Implications of the Sensorless Predictive Control for Line-Start Permanent Magnet Synchronous Machine

This article intends to demonstrate a real-Time sensorless predictive control for a Line-Start Permanent Magnet Synchronous Machine (LSPMSM) with a speed observer based on the Model Reference Adaptive System (MRAS). The investigated control approach is evaluated under diverse scenarios in simulation and experimental studies to give an in-depth analysis. The LSPMSM's dynamic and steady-state performance characteristics are thoroughly examined. A step speed case was investigated. Similarly, the low and high-speed responses were assessed. The LSPMSM's capacity to handle sudden load increases in synchronous mode was also evaluated. When compared to sensor-equipped predictive control, the real-Time implementation via the dSPACE dS1103 digital controller applied to a 1.5 kW LSPMSM drive system indicates that the proposed design strategy achieves sensorless control without degrading machine performance in terms of operational speed, dynamic torque and flux responses, steady-state torque and flux ripples, current total harmonic distortion, and converter switching frequency. Note to Practitioners-LSPMSM usually are connected directly to the 3-phase supply.
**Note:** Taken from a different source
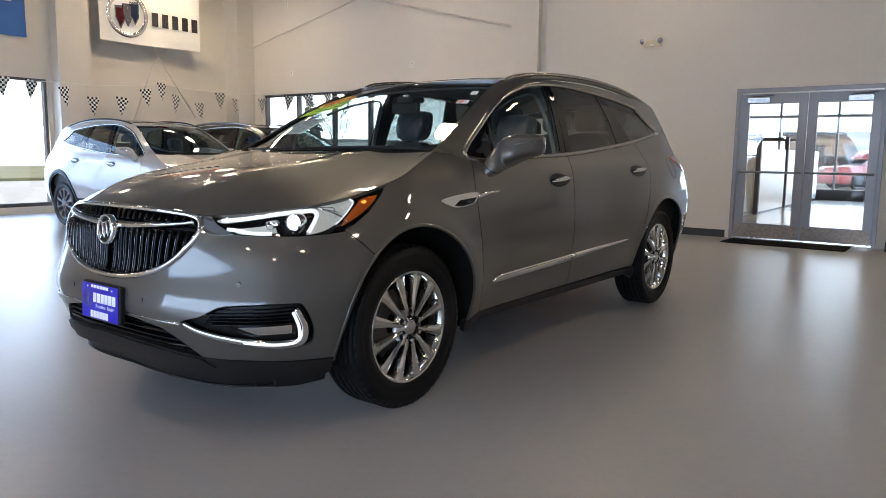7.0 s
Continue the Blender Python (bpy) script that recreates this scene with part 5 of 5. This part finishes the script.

But it is important to note that they have both the qualities of IM and PMSM. The motivation for this research is to investigate how we can utilize the LSPMSM for the variable speed drive operation. Since, PMSM requires sophisticated startup mechanism, but produces similar steady-state performance to LSPMSM, this research helps evaluate the performance of the predictive control for LSPMSM without the speed sensor.